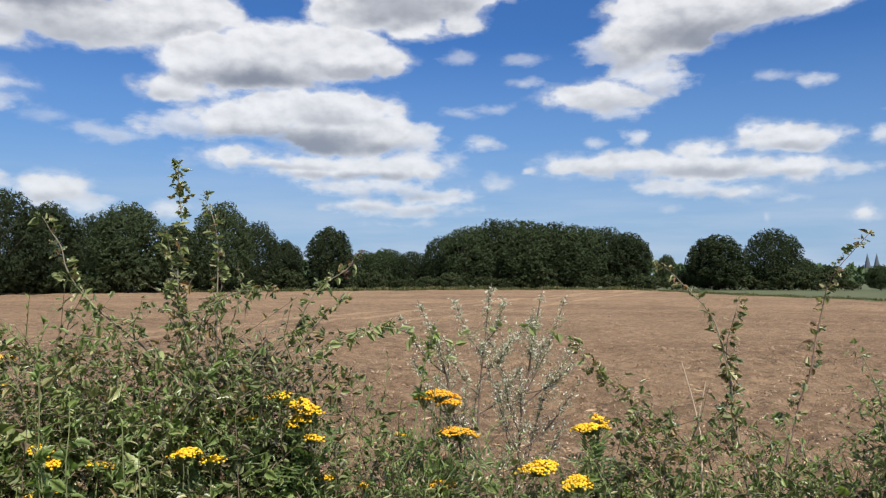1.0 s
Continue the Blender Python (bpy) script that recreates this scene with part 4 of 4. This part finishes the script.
def bramble_sprigs():
    """Browning brambles before the sapling and beside the tansies."""
    ob = thing("bramble", (-1.0, 1.15, 0), "thin bramble with small browning leaves", "shrub")
    for pts, root in (([(-1.14, 1.02, 1.44), (-1.1, 1.05, 1.5), (-1.06, 1.09, 1.51), (-0.98, 1.13, 1.52)], (-1.12, 1.06, -0.03)),
                      ([(-1.01, 1.23, 1.39), (-1.0, 1.24, 1.47), (-0.96, 1.26, 1.47), (-0.9, 1.29, 1.5)], (-1.0, 1.2, -0.03)),
                      ([(-1.06, 1.08, 1.37), (-1.05, 1.09, 1.43), (-1.03, 1.1, 1.48), (-1.06, 1.09, 1.52)], (-1.05, 1.1, -0.03)),
                      ([(-0.96, 1.26, 1.39), (-1.01, 1.23, 1.52), (-1.04, 1.22, 1.57), (-1.07, 1.2, 1.6)], (-0.95, 1.22, -0.03))):
        x, y, z = pts[0]
        shoot(ob, [(x + 0.01, y + 0.01, z - 0.3), (x, y, z - 0.12)] + pts, 0.0016, 0.0007, leaf=LEAF_BROWN, size=0.025, step=0.010, root=root, bark=M_UNDERTWIG, bare=0.05)
    ob = thing("bramble", (-0.5, 1.62, 0), "thin bramble with small browning leaves", "shrub")
    for pts, root in (([(-0.65, 1.55, 1.36), (-0.57, 1.57, 1.41), (-0.49, 1.59, 1.48), (-0.46, 1.59, 1.51)], (-0.6, 1.6, -0.03)),
                      ([(-0.45, 1.64, 1.29), (-0.45, 1.64, 1.36), (-0.46, 1.64, 1.39), (-0.47, 1.64, 1.42)], (-0.45, 1.66, -0.03)),
                      ([(-0.32, 1.66, 1.28), (-0.36, 1.65, 1.35), (-0.42, 1.65, 1.42), (-0.43, 1.65, 1.43)], (-0.35, 1.68, -0.03))):
        x, y, z = pts[0]
        shoot(ob, [(x + 0.01, y + 0.01, z - 0.3), (x, y, z - 0.12)] + pts, 0.0016, 0.0007, leaf=LEAF_BROWN, size=0.026, step=0.010, root=root, bark=M_UNDERTWIG, bare=0.05)
    ob = thing("pale_climber", (-0.6, 1.8, 0), "thin trailing stem with a few pale green leaves", "plant")
    shoot(ob, [(-0.67, 1.78, 1.1), (-0.63, 1.78, 1.36), (-0.54, 1.76, 1.44), (-0.45, 1.78, 1.5), (-0.36, 1.8, 1.51), (-0.26, 1.82, 1.48)], 0.0022, 0.0008, leaf=LEAF_PALE, size=0.034, step=0.03, root=(-0.64, 1.8, -0.03), bark=M_GREENSTEM, bare=0.5, tuft=(1, 2))
    shoot(ob, [(-0.29, 2.03, 1.15), (-0.26, 2.03, 1.38), (-0.18, 2.03, 1.48), (-0.08, 2.04, 1.51), (0.03, 2.05, 1.49), (0.11, 2.05, 1.47)], 0.0022, 0.0008, leaf=LEAF_PALE, size=0.03, step=0.024, root=(-0.3, 2.02, -0.03), bark=M_GREENSTEM, bare=0.4, tuft=(1, 2, 2))
    ob = thing("nettle", (-0.88, 1.26, 0), "upright nettle with broad toothed green leaves", "plant")
    for (x, y, z), a in zip(((-0.91, 1.23, 1.46), (-0.87, 1.25, 1.42), (-0.9, 1.23, 1.34), (-0.78, 1.29, 1.35), (-0.99, 1.18, 1.37), (-0.75, 1.3, 1.29)), (0.3, 2.0, 4.2, 5.5, 1.1, 3.0)):
        shoot(ob, [(x, y, z - 0.3), (x + 0.005, y, z - 0.15), (x, y, z)], 0.003, 0.0012, leaf=LEAF_HERB, size=0.034, step=0.035, root=(x + 0.02 * math.cos(a), y + 0.02 * math.sin(a), -0.03), bark=M_GREENSTEM, bare=0.2, tuft=(2, 2, 3), name="stem")


def dried_herb():
    ob = thing("dried_herb", (-0.72, 1.78, 0), "dead blackish brown herb with seed heads among green leaves", "plant")
    mass(ob, 250, along_line([(-0.80, 1.77), (-0.64, 1.82)], [1.36, 1.34], 0.1, 0.5, 0.6), 0.14, L_SMALL, 0.02, M_DRIED, M_TWIGRED, 0.9, 0.014)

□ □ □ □

→ Given problem: Copy out all the data exactly; skip the pictures.

→ Solved exercise:
1.0 s
Continue the Blender Python (bpy) script that recreates this scene with part 4 of 4. This part finishes the script.
def bramble_sprigs():
    """Browning brambles before the sapling and beside the tansies."""
    ob = thing("bramble", (-1.0, 1.15, 0), "thin bramble with small browning leaves", "shrub")
    for pts, root in (([(-1.14, 1.02, 1.44), (-1.1, 1.05, 1.5), (-1.06, 1.09, 1.51), (-0.98, 1.13, 1.52)], (-1.12, 1.06, -0.03)),
                      ([(-1.01, 1.23, 1.39), (-1.0, 1.24, 1.47), (-0.96, 1.26, 1.47), (-0.9, 1.29, 1.5)], (-1.0, 1.2, -0.03)),
                      ([(-1.06, 1.08, 1.37), (-1.05, 1.09, 1.43), (-1.03, 1.1, 1.48), (-1.06, 1.09, 1.52)], (-1.05, 1.1, -0.03)),
                      ([(-0.96, 1.26, 1.39), (-1.01, 1.23, 1.52), (-1.04, 1.22, 1.57), (-1.07, 1.2, 1.6)], (-0.95, 1.22, -0.03))):
        x, y, z = pts[0]
        shoot(ob, [(x + 0.01, y + 0.01, z - 0.3), (x, y, z - 0.12)] + pts, 0.0016, 0.0007, leaf=LEAF_BROWN, size=0.025, step=0.010, root=root, bark=M_UNDERTWIG, bare=0.05)
    ob = thing("bramble", (-0.5, 1.62, 0), "thin bramble with small browning leaves", "shrub")
    for pts, root in (([(-0.65, 1.55, 1.36), (-0.57, 1.57, 1.41), (-0.49, 1.59, 1.48), (-0.46, 1.59, 1.51)], (-0.6, 1.6, -0.03)),
                      ([(-0.45, 1.64, 1.29), (-0.45, 1.64, 1.36), (-0.46, 1.64, 1.39), (-0.47, 1.64, 1.42)], (-0.45, 1.66, -0.03)),
                      ([(-0.32, 1.66, 1.28), (-0.36, 1.65, 1.35), (-0.42, 1.65, 1.42), (-0.43, 1.65, 1.43)], (-0.35, 1.68, -0.03))):
        x, y, z = pts[0]
        shoot(ob, [(x + 0.01, y + 0.01, z - 0.3), (x, y, z - 0.12)] + pts, 0.0016, 0.0007, leaf=LEAF_BROWN, size=0.026, step=0.010, root=root, bark=M_UNDERTWIG, bare=0.05)
    ob = thing("pale_climber", (-0.6, 1.8, 0), "thin trailing stem with a few pale green leaves", "plant")
    shoot(ob, [(-0.67, 1.78, 1.1), (-0.63, 1.78, 1.36), (-0.54, 1.76, 1.44), (-0.45, 1.78, 1.5), (-0.36, 1.8, 1.51), (-0.26, 1.82, 1.48)], 0.0022, 0.0008, leaf=LEAF_PALE, size=0.034, step=0.03, root=(-0.64, 1.8, -0.03), bark=M_GREENSTEM, bare=0.5, tuft=(1, 2))
    shoot(ob, [(-0.29, 2.03, 1.15), (-0.26, 2.03, 1.38), (-0.18, 2.03, 1.48), (-0.08, 2.04, 1.51), (0.03, 2.05, 1.49), (0.11, 2.05, 1.47)], 0.0022, 0.0008, leaf=LEAF_PALE, size=0.03, step=0.024, root=(-0.3, 2.02, -0.03), bark=M_GREENSTEM, bare=0.4, tuft=(1, 2, 2))
    ob = thing("nettle", (-0.88, 1.26, 0), "upright nettle with broad toothed green leaves", "plant")
    for (x, y, z), a in zip(((-0.91, 1.23, 1.46), (-0.87, 1.25, 1.42), (-0.9, 1.23, 1.34), (-0.78, 1.29, 1.35), (-0.99, 1.18, 1.37), (-0.75, 1.3, 1.29)), (0.3, 2.0, 4.2, 5.5, 1.1, 3.0)):
        shoot(ob, [(x, y, z - 0.3), (x + 0.005, y, z - 0.15), (x, y, z)], 0.003, 0.0012, leaf=LEAF_HERB, size=0.034, step=0.035, root=(x + 0.02 * math.cos(a), y + 0.02 * math.sin(a), -0.03), bark=M_GREENSTEM, bare=0.2, tuft=(2, 2, 3), name="stem")


def dried_herb():
    ob = thing("dried_herb", (-0.72, 1.78, 0), "dead blackish brown herb with seed heads among green leaves", "plant")
    mass(ob, 250, along_line([(-0.80, 1.77), (-0.64, 1.82)], [1.36, 1.34], 0.1, 0.5, 0.6), 0.14, L_SMALL, 0.02, M_DRIED, M_TWIGRED, 0.9, 0.014)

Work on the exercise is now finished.